__Stated task__
Repeat, exactly and in full, the lines of the listing below, but without any pictures.
═══
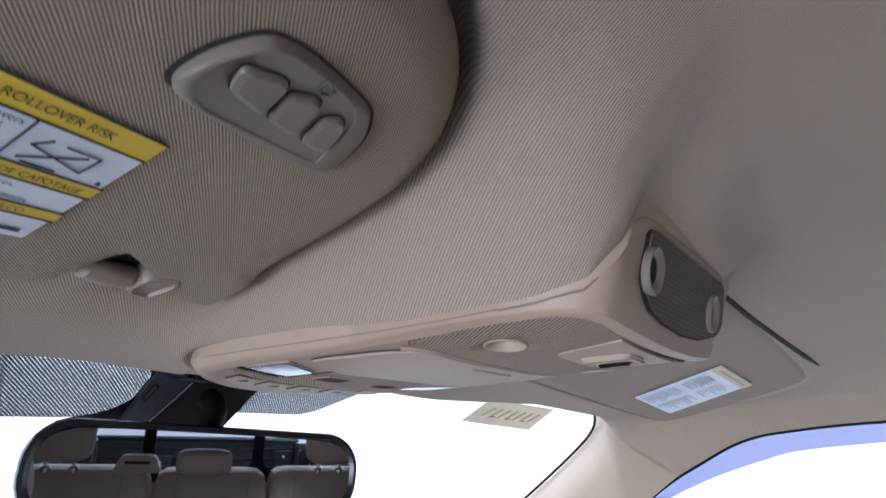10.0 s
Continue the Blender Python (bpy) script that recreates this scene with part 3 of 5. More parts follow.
rear_window = thing("window_5", (0, -1.73, 1.40), "black-framed sliding rear window in three panes", "rear window", kind="structure")
for x0, x1, top, outer in ((0.247, 0.688, 1.758, (0.2235, 0.712)), (-0.2, 0.2, 1.736, (-0.2235, 0.2235)), (-0.688, -0.247, 1.758, (-0.712, -0.2235))):
    lean = 0.27 * (1 if x0 > 0.2 else -1 if x1 < -0.2 else 0)
    hole = rounded(x0, x1, 1.425, top, 0.034)
    if lean:
        hole = [(x + (lean * (1.758 - z) if abs(x) > 0.45 else 0), z) for x, z in hole]
    cell = []
    for x, z in hole:
        cx, cz = (x0 + x1) / 2, (1.425 + top) / 2
        k = min(((x1 - x0) / 2) / max(1e-6, abs(x - cx)), ((top - 1.425) / 2) / max(1e-6, abs(z - cz)))
        px, pz = cx + (x - cx) * k, cz + (z - cz) * k
        fx, fz = (px - x0) / (x1 - x0), (pz - 1.425) / (top - 1.425)
        fx, fz = min(1, max(0, fx)), min(1, max(0, fz))
        X = outer[0] + fx * (outer[1] - outer[0])
        Z = 1.36 + fz * (1.789 - 1.36)
        cell.append((X + (lean * (1.758 - Z) if abs(X) > 0.45 else 0), Z))
    bm = rings([[Vector((x, rear_y(x, z) - d, z)) for x, z in loop] for loop, d in ((cell, 0.016), (cell, 0.0), (hole, 0.0), (hole, 0.010))], False, False)
    part("window_frame", bm, M_BLACK, rear_window, smooth=False)
    bead = [Vector((x, rear_y(x, z) - 0.006, z)) for x, z in hole]
    pane = part("pane", rings([[p + Vector((0, -0.004, 0)) for p in bead]], False, True), M_REAR_GLASS, rear_window, smooth=False)
    pane.visible_shadow = False
structure("wall_cab_back", slab([Vector((x, -1.77, z)) for x, z in [(-1.0, 0.5), (1.0, 0.5), (1.0, 1.0), (0.80, 1.37), (-0.80, 1.37), (-1.0, 1.0)]], Vector((0, -0.04, 0))), M_TRIM, "plain beige back wall of the cab below the window", "cab wall")
structure("wall_cab_header", sheet(lambda x, v: Vector((x, -1.70 - 0.09 * v, 1.783 + 0.03 * v)), [-0.75, -0.4, 0, 0.4, 0.75], [0, 1], Vector((0, 0, 0.03))), M_BLACK, "dark header above the rear window", "header")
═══
__The completed task__
10.0 s
Continue the Blender Python (bpy) script that recreates this scene with part 3 of 5. More parts follow.
rear_window = thing("window_5", (0, -1.73, 1.40), "black-framed sliding rear window in three panes", "rear window", kind="structure")
for x0, x1, top, outer in ((0.247, 0.688, 1.758, (0.2235, 0.712)), (-0.2, 0.2, 1.736, (-0.2235, 0.2235)), (-0.688, -0.247, 1.758, (-0.712, -0.2235))):
    lean = 0.27 * (1 if x0 > 0.2 else -1 if x1 < -0.2 else 0)
    hole = rounded(x0, x1, 1.425, top, 0.034)
    if lean:
        hole = [(x + (lean * (1.758 - z) if abs(x) > 0.45 else 0), z) for x, z in hole]
    cell = []
    for x, z in hole:
        cx, cz = (x0 + x1) / 2, (1.425 + top) / 2
        k = min(((x1 - x0) / 2) / max(1e-6, abs(x - cx)), ((top - 1.425) / 2) / max(1e-6, abs(z - cz)))
        px, pz = cx + (x - cx) * k, cz + (z - cz) * k
        fx, fz = (px - x0) / (x1 - x0), (pz - 1.425) / (top - 1.425)
        fx, fz = min(1, max(0, fx)), min(1, max(0, fz))
        X = outer[0] + fx * (outer[1] - outer[0])
        Z = 1.36 + fz * (1.789 - 1.36)
        cell.append((X + (lean * (1.758 - Z) if abs(X) > 0.45 else 0), Z))
    bm = rings([[Vector((x, rear_y(x, z) - d, z)) for x, z in loop] for loop, d in ((cell, 0.016), (cell, 0.0), (hole, 0.0), (hole, 0.010))], False, False)
    part("window_frame", bm, M_BLACK, rear_window, smooth=False)
    bead = [Vector((x, rear_y(x, z) - 0.006, z)) for x, z in hole]
    pane = part("pane", rings([[p + Vector((0, -0.004, 0)) for p in bead]], False, True), M_REAR_GLASS, rear_window, smooth=False)
    pane.visible_shadow = False
structure("wall_cab_back", slab([Vector((x, -1.77, z)) for x, z in [(-1.0, 0.5), (1.0, 0.5), (1.0, 1.0), (0.80, 1.37), (-0.80, 1.37), (-1.0, 1.0)]], Vector((0, -0.04, 0))), M_TRIM, "plain beige back wall of the cab below the window", "cab wall")
structure("wall_cab_header", sheet(lambda x, v: Vector((x, -1.70 - 0.09 * v, 1.783 + 0.03 * v)), [-0.75, -0.4, 0, 0.4, 0.75], [0, 1], Vector((0, 0, 0.03))), M_BLACK, "dark header above the rear window", "header")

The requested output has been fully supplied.